## Written exercise
For the material that follows, return exactly the lines from the one with "for key, value" through the one with "return 1 + round(t * FPS)", both ends included.
** begin Collected material **
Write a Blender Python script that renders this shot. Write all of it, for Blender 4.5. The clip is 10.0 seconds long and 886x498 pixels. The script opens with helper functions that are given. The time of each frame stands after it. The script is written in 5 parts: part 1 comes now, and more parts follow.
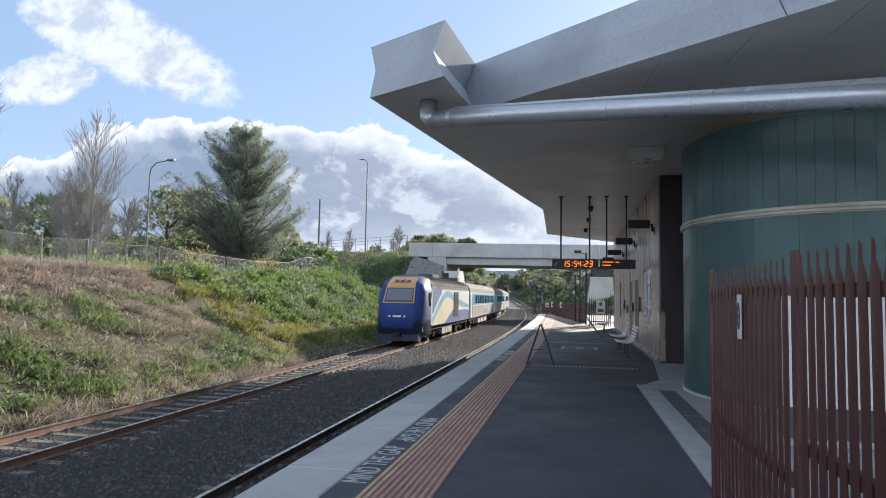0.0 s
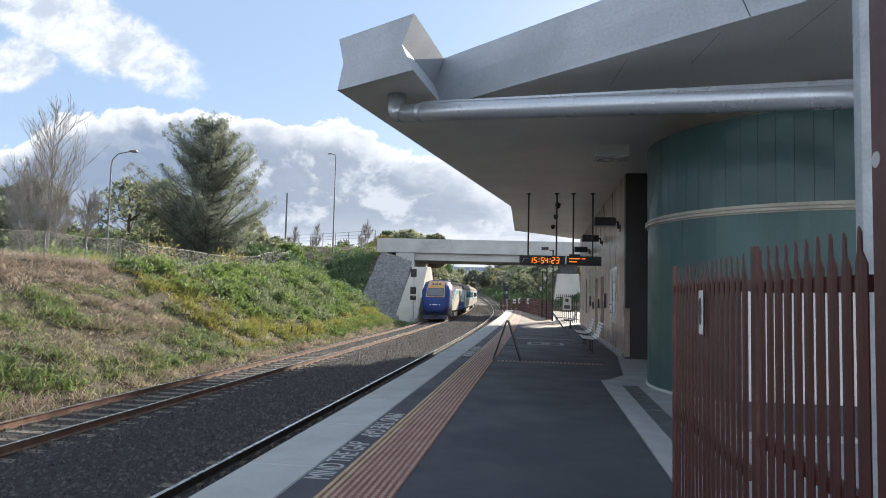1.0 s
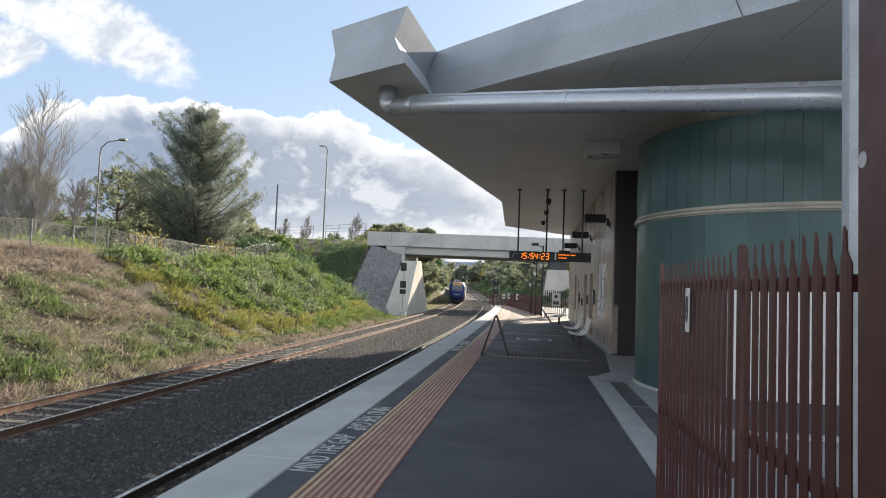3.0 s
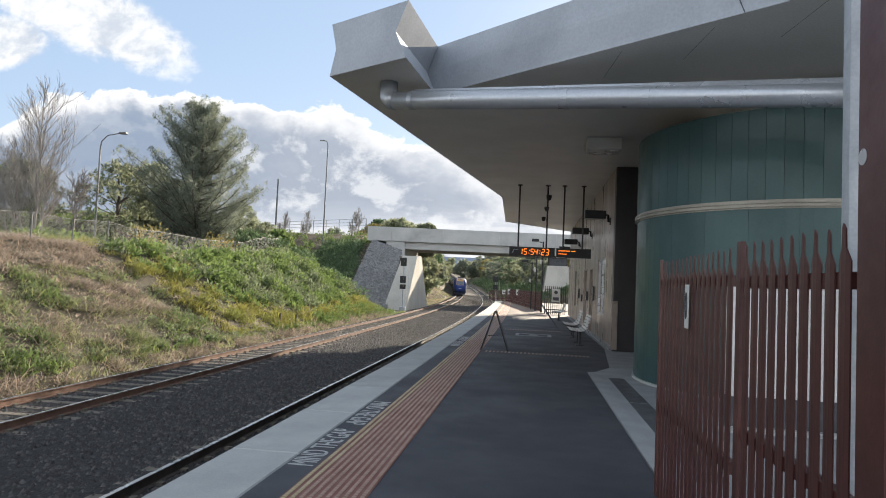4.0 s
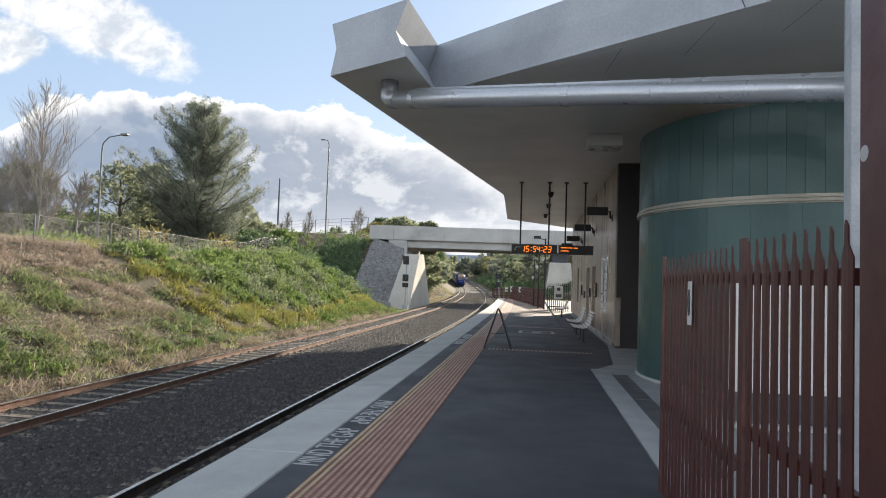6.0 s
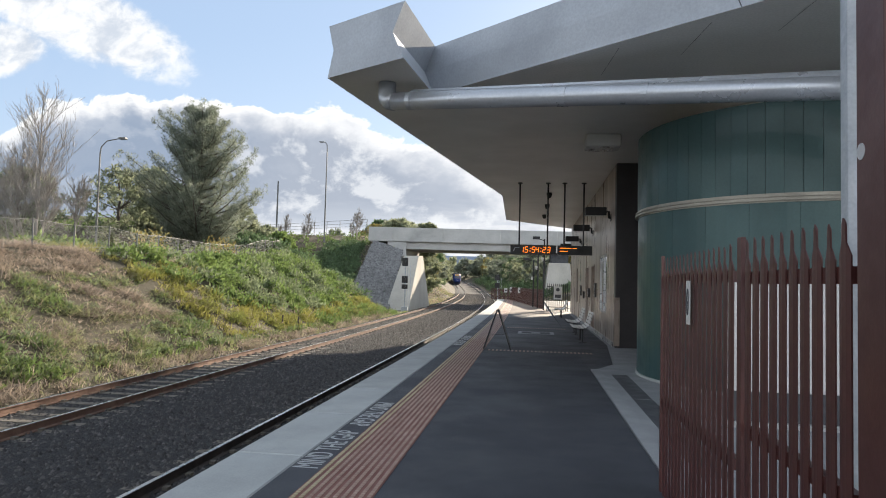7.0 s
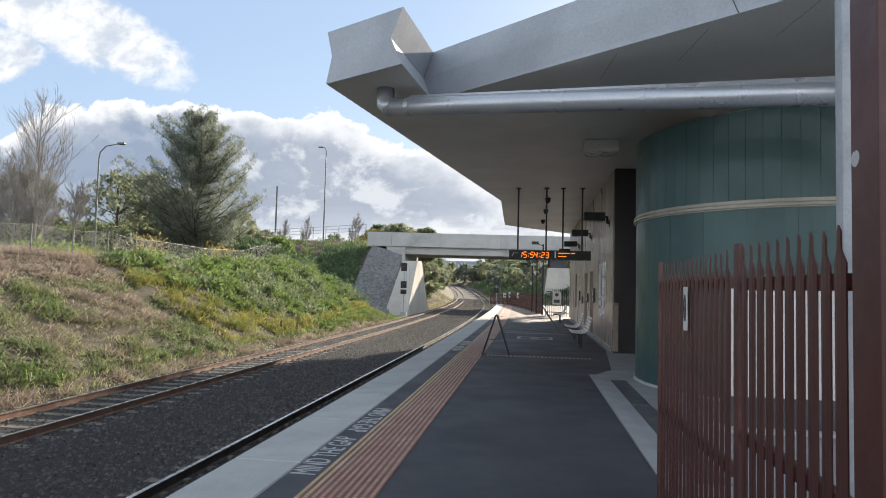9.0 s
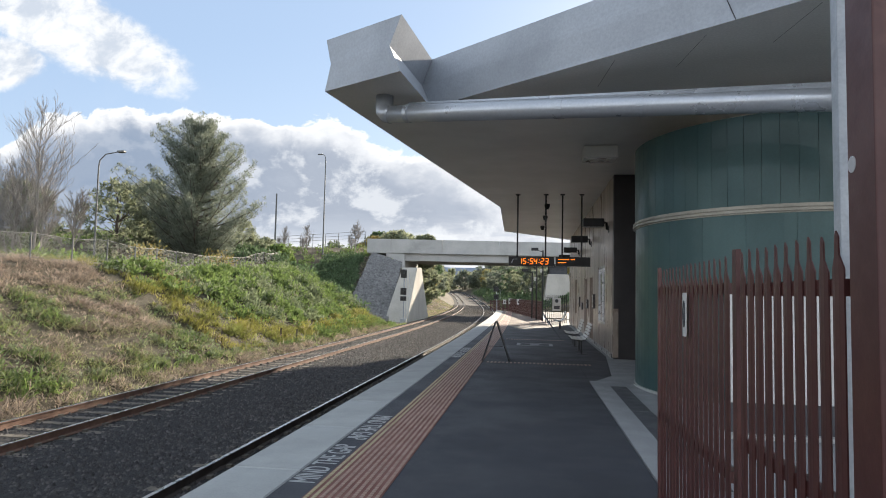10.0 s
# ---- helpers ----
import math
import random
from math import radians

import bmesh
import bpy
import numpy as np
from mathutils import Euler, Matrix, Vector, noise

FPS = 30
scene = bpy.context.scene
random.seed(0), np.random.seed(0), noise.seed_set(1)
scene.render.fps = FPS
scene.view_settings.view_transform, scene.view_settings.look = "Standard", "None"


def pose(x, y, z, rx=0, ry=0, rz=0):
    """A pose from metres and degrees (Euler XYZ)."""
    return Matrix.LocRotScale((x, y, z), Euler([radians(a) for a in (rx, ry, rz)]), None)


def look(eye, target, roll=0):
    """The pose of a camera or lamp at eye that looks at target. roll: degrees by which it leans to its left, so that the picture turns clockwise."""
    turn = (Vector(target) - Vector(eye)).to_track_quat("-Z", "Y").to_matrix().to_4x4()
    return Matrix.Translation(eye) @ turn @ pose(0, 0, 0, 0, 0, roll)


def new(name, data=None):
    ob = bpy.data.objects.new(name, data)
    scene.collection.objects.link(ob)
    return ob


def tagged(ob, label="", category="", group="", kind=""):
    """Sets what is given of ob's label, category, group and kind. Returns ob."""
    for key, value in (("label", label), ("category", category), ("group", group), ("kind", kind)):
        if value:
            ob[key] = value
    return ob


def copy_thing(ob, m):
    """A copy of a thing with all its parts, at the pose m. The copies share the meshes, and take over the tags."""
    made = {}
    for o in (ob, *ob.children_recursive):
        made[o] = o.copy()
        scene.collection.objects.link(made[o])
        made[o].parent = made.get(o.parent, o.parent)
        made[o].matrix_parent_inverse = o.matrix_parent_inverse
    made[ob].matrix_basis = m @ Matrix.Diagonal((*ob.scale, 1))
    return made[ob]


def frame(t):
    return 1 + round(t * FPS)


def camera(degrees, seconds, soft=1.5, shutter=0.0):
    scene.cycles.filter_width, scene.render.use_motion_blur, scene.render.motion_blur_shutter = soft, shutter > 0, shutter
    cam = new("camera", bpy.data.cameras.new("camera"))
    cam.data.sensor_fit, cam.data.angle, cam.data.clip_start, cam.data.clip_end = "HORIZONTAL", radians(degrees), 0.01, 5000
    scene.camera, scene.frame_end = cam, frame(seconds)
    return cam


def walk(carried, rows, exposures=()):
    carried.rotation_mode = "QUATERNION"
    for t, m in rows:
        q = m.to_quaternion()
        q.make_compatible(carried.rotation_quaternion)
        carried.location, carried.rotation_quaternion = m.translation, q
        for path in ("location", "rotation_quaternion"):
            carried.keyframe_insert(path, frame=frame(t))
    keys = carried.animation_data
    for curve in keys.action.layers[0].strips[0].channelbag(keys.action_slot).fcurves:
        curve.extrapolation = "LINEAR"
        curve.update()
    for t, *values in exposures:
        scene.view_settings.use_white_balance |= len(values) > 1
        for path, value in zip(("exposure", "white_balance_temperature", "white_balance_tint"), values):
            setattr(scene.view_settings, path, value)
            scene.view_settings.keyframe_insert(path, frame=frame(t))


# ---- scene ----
cam = camera(67.0, 10.0, soft=0.95)
PATH = [
    (0.0, pose(-0.0258, -0.0504, 1.6548, 0, 0, 11.132) @ pose(0, 0, 0, 94.036, 0, 0) @ pose(0, 0, 0, 0, 0, 1.013)),
    (0.5, pose(-0.0160, -0.0158, 1.6477, 0, 0, 9.520) @ pose(0, 0, 0, 93.864, 0, 0) @ pose(0, 0, 0, 0, 0, 1.163)),
    (1.0, pose(-0.0119, -0.0081, 1.6449, 0, 0, 8.419) @ pose(0, 0, 0, 93.741, 0, 0) @ pose(0, 0, 0, 0, 0, 1.317)),
    (1.5, pose(-0.0204, -0.0077, 1.6455, 0, 0, 7.928) @ pose(0, 0, 0, 93.581, 0, 0) @ pose(0, 0, 0, 0, 0, 1.527)),
    (2.0, pose(-0.0197, -0.0057, 1.6427, 0, 0, 7.808) @ pose(0, 0, 0, 93.464, 0, 0) @ pose(0, 0, 0, 0, 0, 1.765)),
    (2.5, pose(-0.0078, 0.0030, 1.6429, 0, 0, 7.679) @ pose(0, 0, 0, 93.417, 0, 0) @ pose(0, 0, 0, 0, 0, 1.985)),
    (4.0, pose(0.0052, 0.0106, 1.6423, 0, 0, 7.592) @ pose(0, 0, 0, 92.885, 0, 0) @ pose(0, 0, 0, 0, 0, 2.488)),
    (4.5, pose(0.0044, 0.0059, 1.6477, 0, 0, 7.652) @ pose(0, 0, 0, 92.749, 0, 0) @ pose(0, 0, 0, 0, 0, 2.637)),
    (5.0, pose(-0.0026, 0.0011, 1.6439, 0, 0, 7.686) @ pose(0, 0, 0, 92.689, 0, 0) @ pose(0, 0, 0, 0, 0, 2.650)),
    (5.5, pose(-0.0000, -0.0000, 1.6500, 0, 0, 7.744) @ pose(0, 0, 0, 92.660, 0, 0) @ pose(0, 0, 0, 0, 0, 2.300)),
    (7.0, pose(0.0101, 0.0086, 1.6515, 0, 0, 7.698) @ pose(0, 0, 0, 92.813, 0, 0) @ pose(0, 0, 0, 0, 0, 1.462)),
    (7.5, pose(0.0161, 0.0111, 1.6527, 0, 0, 7.642) @ pose(0, 0, 0, 92.908, 0, 0) @ pose(0, 0, 0, 0, 0, 1.380)),
    (8.0, pose(0.0231, 0.0136, 1.6549, 0, 0, 7.527) @ pose(0, 0, 0, 93.099, 0, 0) @ pose(0, 0, 0, 0, 0, 1.447)),
    (8.5, pose(0.0267, 0.0062, 1.6636, 0, 0, 7.573) @ pose(0, 0, 0, 93.186, 0, 0) @ pose(0, 0, 0, 0, 0, 1.434)),
    (9.0, pose(0.0218, 0.0089, 1.6593, 0, 0, 7.624) @ pose(0, 0, 0, 93.240, 0, 0) @ pose(0, 0, 0, 0, 0, 1.433)),
    (9.5, pose(0.0250, 0.0132, 1.6592, 0, 0, 7.585) @ pose(0, 0, 0, 93.623, 0, 0) @ pose(0, 0, 0, 0, 0, 1.357)),
    (10.0, pose(0.0287, 0.0097, 1.6611, 0, 0, 7.615) @ pose(0, 0, 0, 93.806, 0, 0) @ pose(0, 0, 0, 0, 0, 1.199)),
]

walk(cam, PATH, exposures=[(0.0, 1.2, 5900, 10), (1.0, 1.24, 6150, 10), (2.5, 1.27, 6420, 10), (5.5, 1.27, 6520, 10), (10.0, 1.25, 6420, 10)])

# ---- daylight: low winter sun ahead of the platform, broken cumulus ----
SUN_AZ, SUN_EL = radians(16.7), radians(20.0)
SUN_DIR = Vector((math.sin(SUN_AZ) * math.cos(SUN_EL), math.cos(SUN_AZ) * math.cos(SUN_EL), math.sin(SUN_EL)))
sun = new("sun", bpy.data.lights.new("sun", "SUN"))
sun.data.energy, sun.data.angle, sun.data.color = 5.0, radians(0.6), (1.0, 0.86, 0.68)
sun.matrix_world = look((0, 0, 60), Vector((0, 0, 60)) - SUN_DIR)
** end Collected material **
## Exercise answer
    for key, value in (("label", label), ("category", category), ("group", group), ("kind", kind)):
        if value:
            ob[key] = value
    return ob


def copy_thing(ob, m):
    """A copy of a thing with all its parts, at the pose m. The copies share the meshes, and take over the tags."""
    made = {}
    for o in (ob, *ob.children_recursive):
        made[o] = o.copy()
        scene.collection.objects.link(made[o])
        made[o].parent = made.get(o.parent, o.parent)
        made[o].matrix_parent_inverse = o.matrix_parent_inverse
    made[ob].matrix_basis = m @ Matrix.Diagonal((*ob.scale, 1))
    return made[ob]


def frame(t):
    return 1 + round(t * FPS)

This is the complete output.